• **Data for processing**:
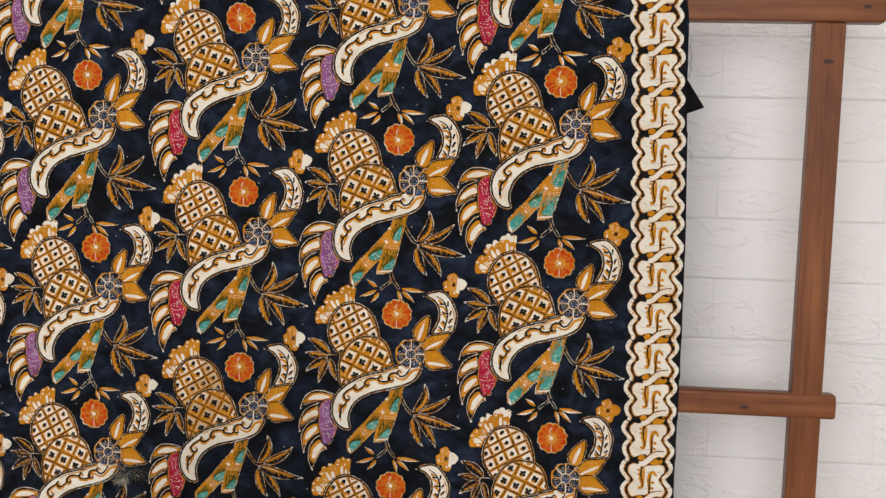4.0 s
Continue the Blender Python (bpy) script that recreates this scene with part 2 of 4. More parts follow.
# ---- clothes rack ----
rack = empty("clothes_rack", "brown varnished wooden rack with two rails, holding the cloth", "rack")


def bar(name, a, b, wide, deep, front, bevel, label=""):
    """A bar from a to b in the plane of the rack, its own x axis along it."""
    a, b = Vector((a[0], 0, a[1])), Vector((b[0], 0, b[1]))
    n = (b - a).length
    bm = box(0, n, 0, deep, -wide / 2, wide / 2, bevel, 3)
    bmesh.ops.bisect_plane(bm, geom=bm.verts[:] + bm.edges[:] + bm.faces[:], plane_co=(n / 2, 0, 0), plane_no=(1, 0, 0))
    ob = part(name, bm_mesh(name, bm, WOOD), rack, label)
    turn = math.atan2(b.z - a.z, b.x - a.x)
    ob.matrix_basis = Matrix.Translation((a.x, front, a.z)) @ Matrix.Rotation(-turn, 4, "Y")
    for p in ob.data.polygons:
        p.use_smooth = False
    return ob


bar("upright", (-0.7190, 1.569), (-0.7426, 0.0), 0.038, 0.024, 0.0050, 0.002)
bar("upright", (0.7235, 1.567), (0.6943, 0.0), 0.0372, 0.024, 0.0050, 0.002)
bar("top_rail", (-0.786, 1.5830), (0.788, 1.5820), 0.029, 0.032, 0.0030, 0.004)
KNOT = plain("wood_knot", (0.022, 0.008, 0.004), (0.05, 0.018, 0.008), 0.5, 60.0)
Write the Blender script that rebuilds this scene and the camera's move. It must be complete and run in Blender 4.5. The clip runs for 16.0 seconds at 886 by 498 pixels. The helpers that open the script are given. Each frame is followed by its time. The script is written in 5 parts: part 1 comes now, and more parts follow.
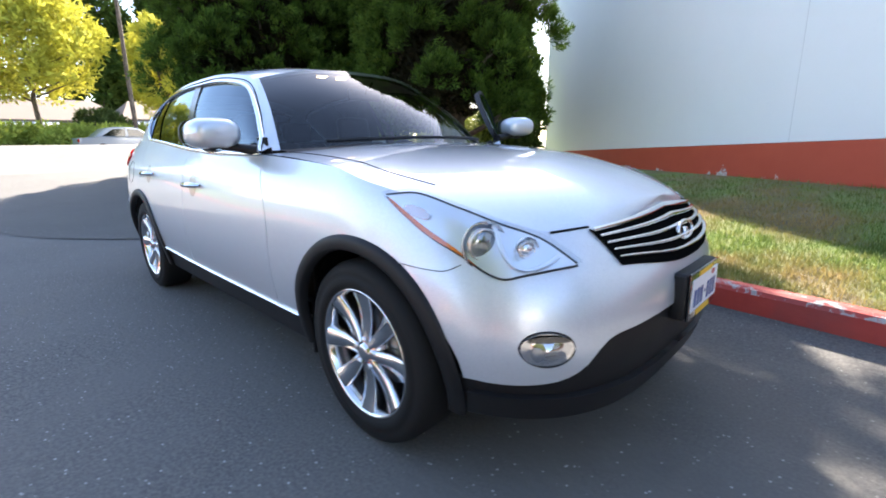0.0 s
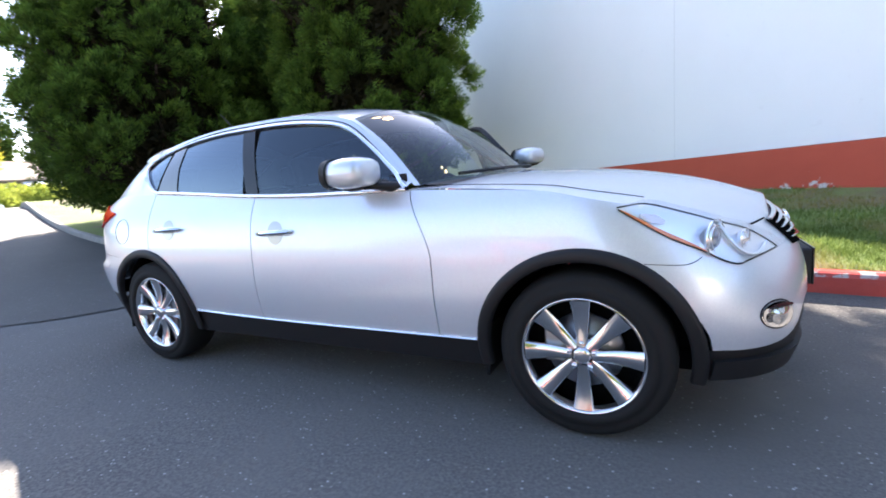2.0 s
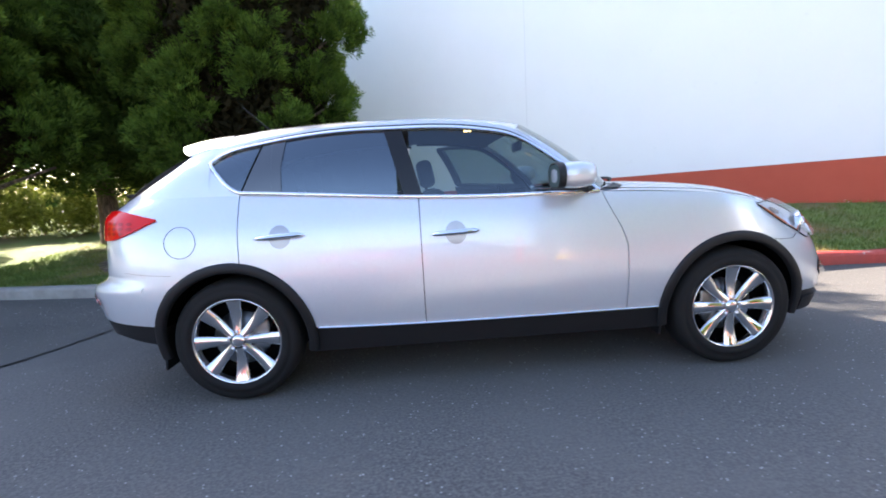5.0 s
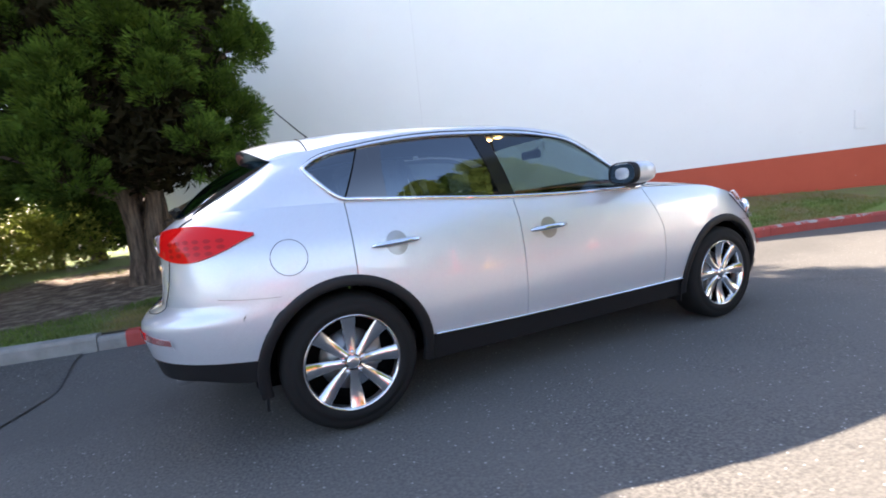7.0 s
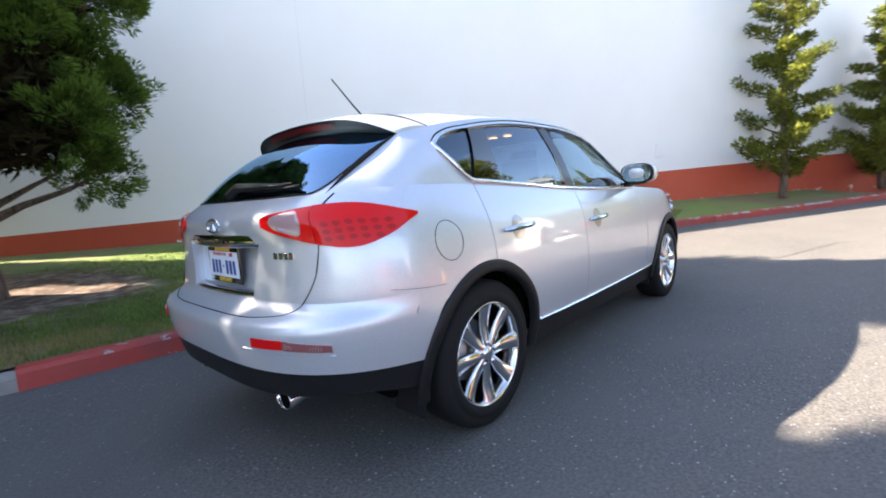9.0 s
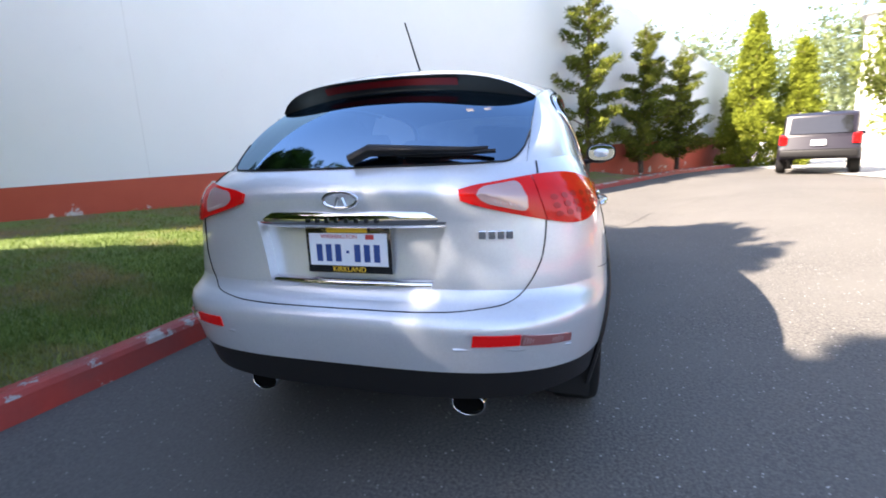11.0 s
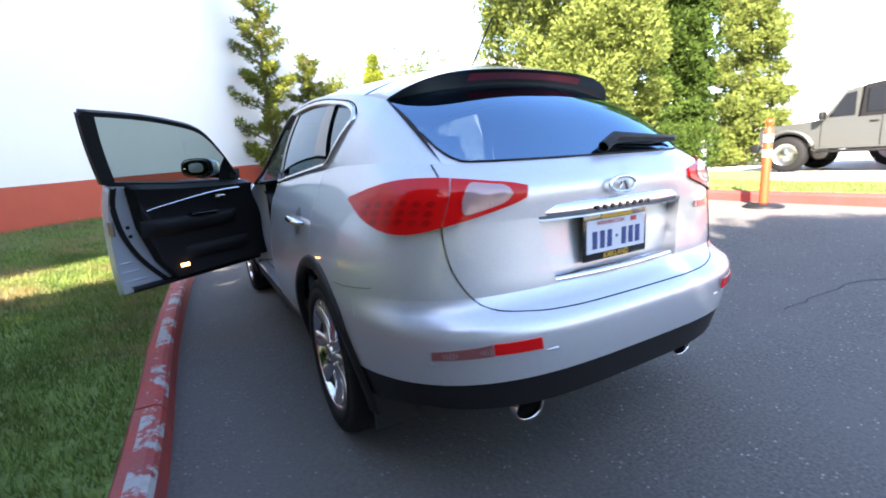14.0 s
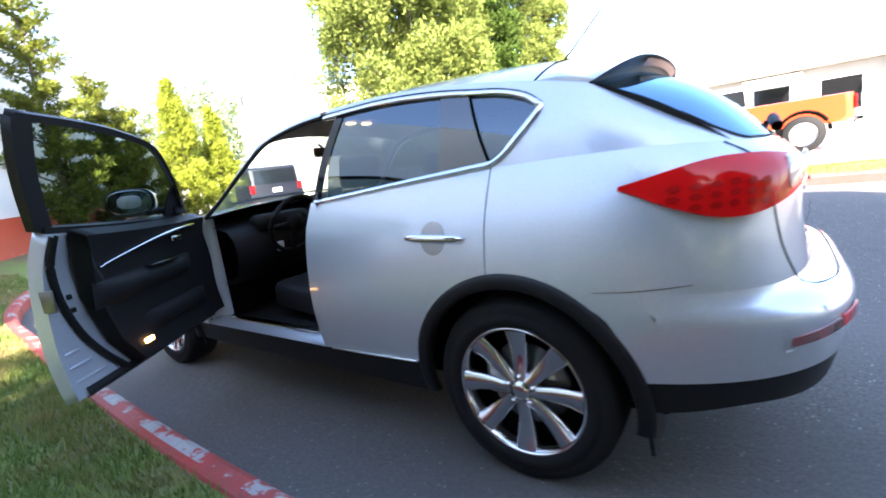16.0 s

• **What the task requires**: All of the entries above should be duplicated exactly, except for the pictures.

• **Output for this exercise**:
4.0 s
Continue the Blender Python (bpy) script that recreates this scene with part 2 of 4. More parts follow.
# ---- clothes rack ----
rack = empty("clothes_rack", "brown varnished wooden rack with two rails, holding the cloth", "rack")


def bar(name, a, b, wide, deep, front, bevel, label=""):
    """A bar from a to b in the plane of the rack, its own x axis along it."""
    a, b = Vector((a[0], 0, a[1])), Vector((b[0], 0, b[1]))
    n = (b - a).length
    bm = box(0, n, 0, deep, -wide / 2, wide / 2, bevel, 3)
    bmesh.ops.bisect_plane(bm, geom=bm.verts[:] + bm.edges[:] + bm.faces[:], plane_co=(n / 2, 0, 0), plane_no=(1, 0, 0))
    ob = part(name, bm_mesh(name, bm, WOOD), rack, label)
    turn = math.atan2(b.z - a.z, b.x - a.x)
    ob.matrix_basis = Matrix.Translation((a.x, front, a.z)) @ Matrix.Rotation(-turn, 4, "Y")
    for p in ob.data.polygons:
        p.use_smooth = False
    return ob


bar("upright", (-0.7190, 1.569), (-0.7426, 0.0), 0.038, 0.024, 0.0050, 0.002)
bar("upright", (0.7235, 1.567), (0.6943, 0.0), 0.0372, 0.024, 0.0050, 0.002)
bar("top_rail", (-0.786, 1.5830), (0.788, 1.5820), 0.029, 0.032, 0.0030, 0.004)
KNOT = plain("wood_knot", (0.022, 0.008, 0.004), (0.05, 0.018, 0.008), 0.5, 60.0)
Write the Blender script that rebuilds this scene and the camera's move. It must be complete and run in Blender 4.5. The clip runs for 16.0 seconds at 886 by 498 pixels. The helpers that open the script are given. Each frame is followed by its time. The script is written in 5 parts: part 1 comes now, and more parts follow.
0.0 s
2.0 s
5.0 s
7.0 s
9.0 s
11.0 s
14.0 s
16.0 s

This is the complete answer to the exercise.